• _RECORDED INFORMATION_
--- BEGIN ---

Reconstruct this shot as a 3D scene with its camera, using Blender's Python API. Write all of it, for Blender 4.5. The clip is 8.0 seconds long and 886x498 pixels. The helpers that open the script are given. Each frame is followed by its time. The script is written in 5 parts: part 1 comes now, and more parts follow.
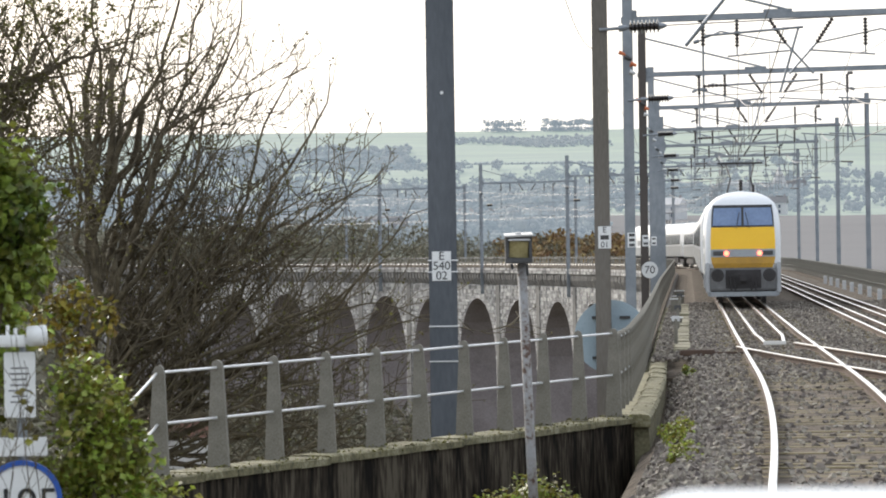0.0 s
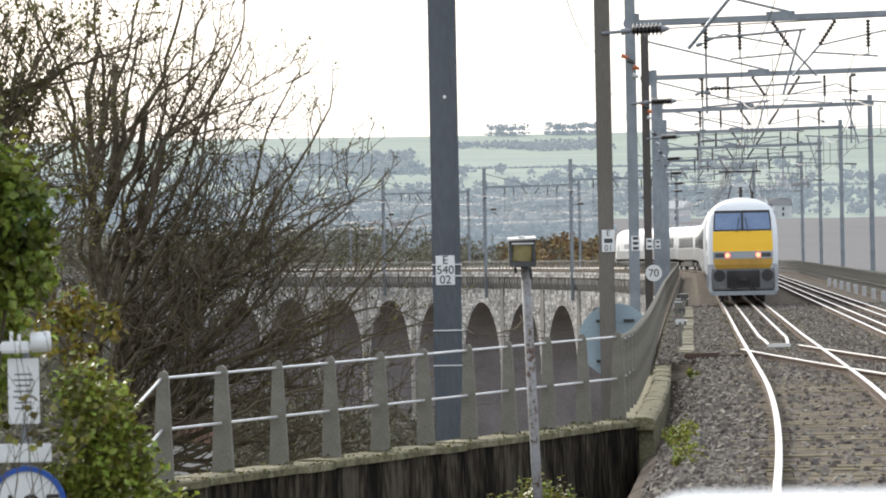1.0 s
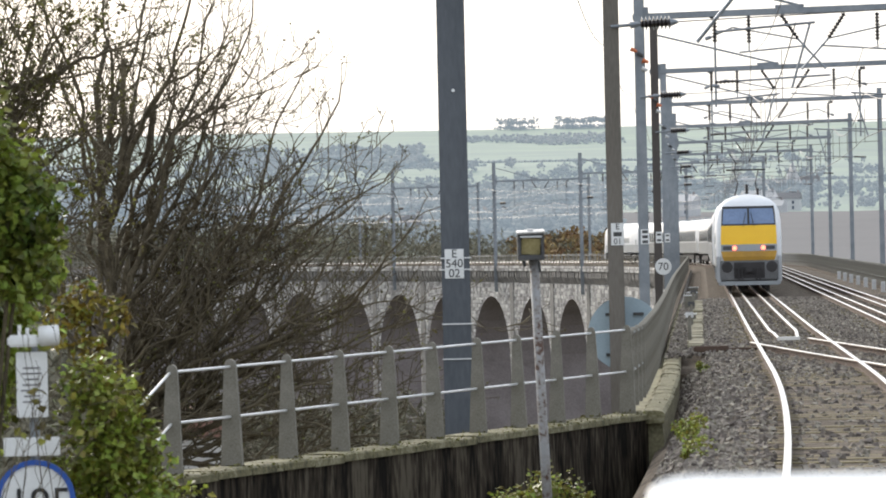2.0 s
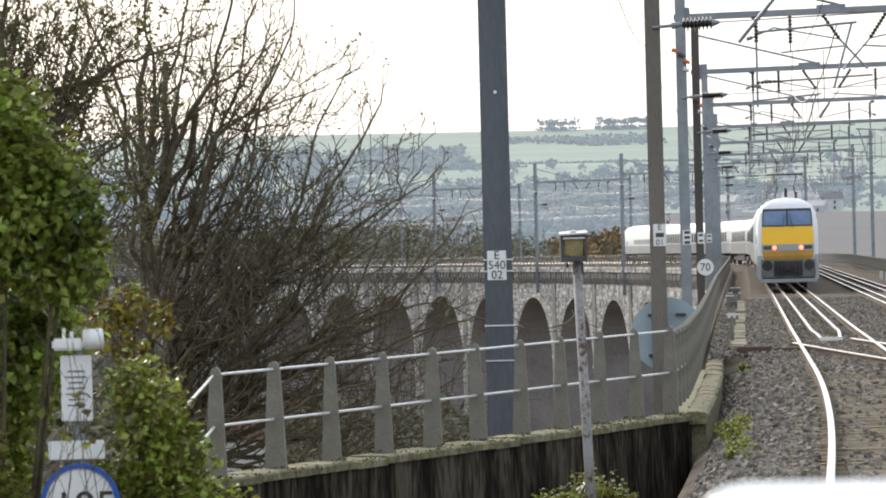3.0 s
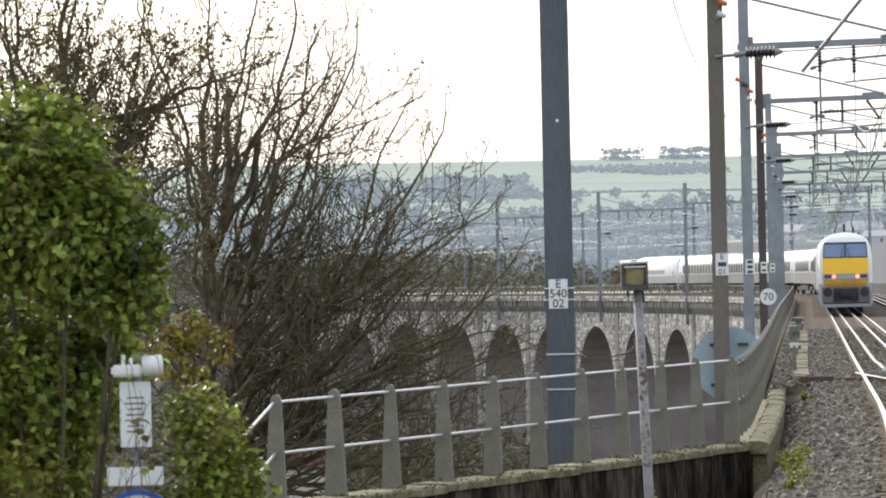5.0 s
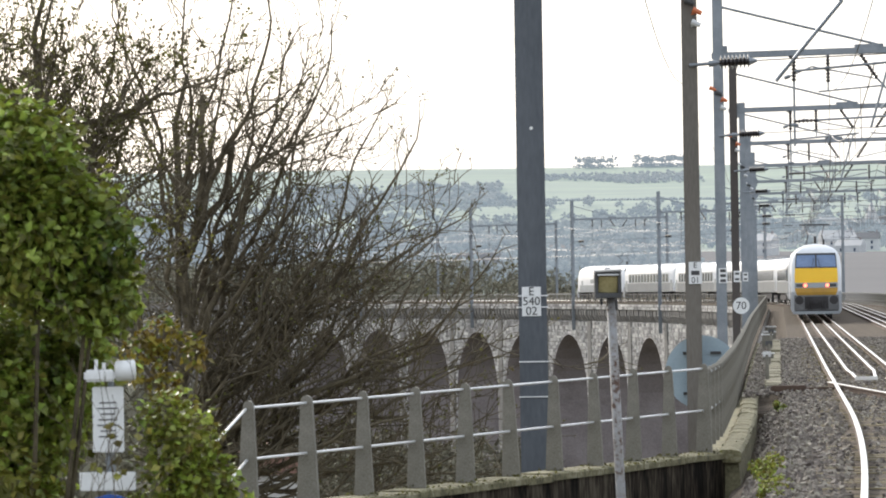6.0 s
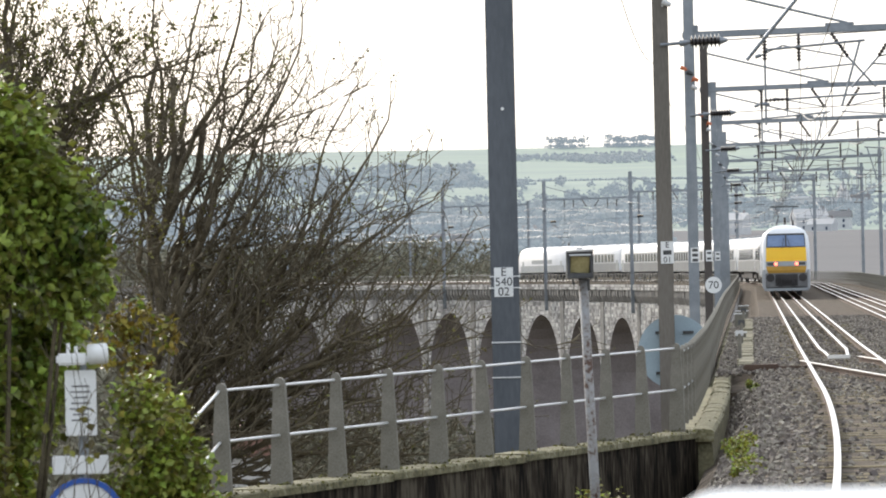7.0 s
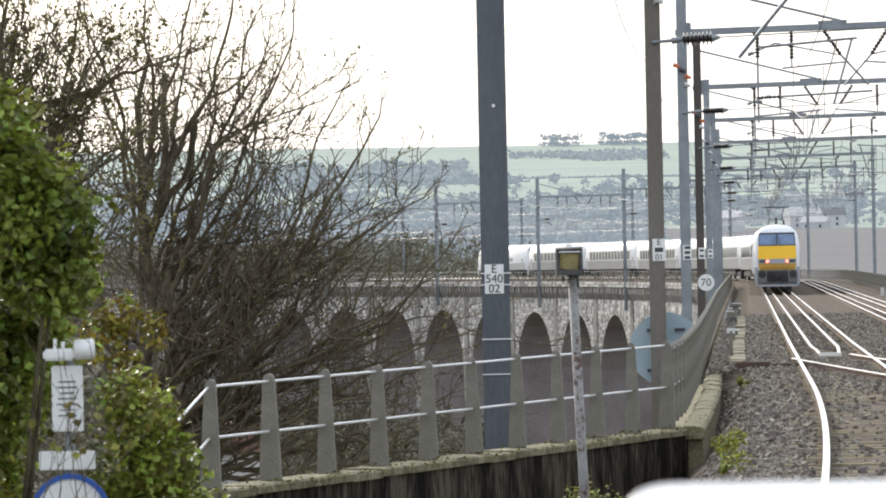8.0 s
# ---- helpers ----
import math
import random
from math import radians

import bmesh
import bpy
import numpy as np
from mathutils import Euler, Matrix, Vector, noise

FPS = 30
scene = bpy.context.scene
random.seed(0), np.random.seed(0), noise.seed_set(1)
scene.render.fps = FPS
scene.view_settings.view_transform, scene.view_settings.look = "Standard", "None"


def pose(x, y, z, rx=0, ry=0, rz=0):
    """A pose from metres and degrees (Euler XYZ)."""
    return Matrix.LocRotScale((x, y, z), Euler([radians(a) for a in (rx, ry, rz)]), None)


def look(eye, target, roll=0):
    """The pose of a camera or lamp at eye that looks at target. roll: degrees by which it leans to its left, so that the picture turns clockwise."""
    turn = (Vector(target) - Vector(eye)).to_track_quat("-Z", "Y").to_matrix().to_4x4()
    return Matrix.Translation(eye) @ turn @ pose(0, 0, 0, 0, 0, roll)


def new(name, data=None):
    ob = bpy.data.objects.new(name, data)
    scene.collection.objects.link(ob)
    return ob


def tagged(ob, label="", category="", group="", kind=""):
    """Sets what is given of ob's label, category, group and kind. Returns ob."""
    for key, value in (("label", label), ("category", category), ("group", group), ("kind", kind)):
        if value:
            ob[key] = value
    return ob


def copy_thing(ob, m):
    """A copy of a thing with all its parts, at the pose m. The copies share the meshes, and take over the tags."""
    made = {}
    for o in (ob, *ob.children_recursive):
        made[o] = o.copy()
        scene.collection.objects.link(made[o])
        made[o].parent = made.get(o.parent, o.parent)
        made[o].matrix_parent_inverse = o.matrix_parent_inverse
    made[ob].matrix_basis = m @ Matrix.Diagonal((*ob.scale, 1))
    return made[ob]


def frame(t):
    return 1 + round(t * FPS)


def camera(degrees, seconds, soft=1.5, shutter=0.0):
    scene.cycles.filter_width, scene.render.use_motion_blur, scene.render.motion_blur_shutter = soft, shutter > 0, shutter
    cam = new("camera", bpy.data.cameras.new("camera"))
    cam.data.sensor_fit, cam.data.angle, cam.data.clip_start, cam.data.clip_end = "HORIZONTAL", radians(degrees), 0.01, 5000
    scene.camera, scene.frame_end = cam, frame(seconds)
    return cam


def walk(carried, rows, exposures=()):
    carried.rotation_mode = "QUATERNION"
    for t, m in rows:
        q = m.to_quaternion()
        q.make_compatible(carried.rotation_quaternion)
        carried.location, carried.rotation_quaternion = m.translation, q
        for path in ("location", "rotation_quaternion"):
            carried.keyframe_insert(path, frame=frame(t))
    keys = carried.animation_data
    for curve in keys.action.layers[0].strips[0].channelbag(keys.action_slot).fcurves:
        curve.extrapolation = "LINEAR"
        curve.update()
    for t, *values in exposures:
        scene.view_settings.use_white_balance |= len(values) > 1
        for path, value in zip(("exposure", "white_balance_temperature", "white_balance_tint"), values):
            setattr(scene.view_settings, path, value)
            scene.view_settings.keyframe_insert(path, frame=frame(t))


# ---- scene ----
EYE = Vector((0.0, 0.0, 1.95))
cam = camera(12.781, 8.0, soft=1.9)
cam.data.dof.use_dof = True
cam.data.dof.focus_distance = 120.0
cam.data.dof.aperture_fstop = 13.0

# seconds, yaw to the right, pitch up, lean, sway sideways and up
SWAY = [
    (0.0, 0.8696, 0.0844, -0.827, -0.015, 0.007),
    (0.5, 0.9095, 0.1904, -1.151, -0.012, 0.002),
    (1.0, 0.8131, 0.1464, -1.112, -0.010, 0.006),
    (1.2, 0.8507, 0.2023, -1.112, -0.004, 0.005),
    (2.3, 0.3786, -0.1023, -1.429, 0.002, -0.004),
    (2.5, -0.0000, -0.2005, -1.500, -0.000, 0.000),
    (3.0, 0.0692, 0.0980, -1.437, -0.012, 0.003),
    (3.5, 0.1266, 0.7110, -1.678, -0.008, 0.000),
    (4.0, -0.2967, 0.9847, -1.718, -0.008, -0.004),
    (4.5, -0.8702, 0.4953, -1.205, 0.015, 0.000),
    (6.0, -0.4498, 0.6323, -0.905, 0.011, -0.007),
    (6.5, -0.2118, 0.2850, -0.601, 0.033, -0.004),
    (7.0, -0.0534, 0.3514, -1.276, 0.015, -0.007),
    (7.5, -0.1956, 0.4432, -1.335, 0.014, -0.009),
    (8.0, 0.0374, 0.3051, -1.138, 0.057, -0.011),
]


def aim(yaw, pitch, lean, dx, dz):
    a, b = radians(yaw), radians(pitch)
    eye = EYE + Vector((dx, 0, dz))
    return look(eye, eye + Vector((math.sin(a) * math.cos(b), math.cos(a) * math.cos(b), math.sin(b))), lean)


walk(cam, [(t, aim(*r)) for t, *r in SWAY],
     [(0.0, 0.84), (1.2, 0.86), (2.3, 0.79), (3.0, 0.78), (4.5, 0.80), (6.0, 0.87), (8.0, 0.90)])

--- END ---

Your task is to report how many lines of the material include the string "keys". Give the number and no other words.

• _EXERCISE OUTPUT_
2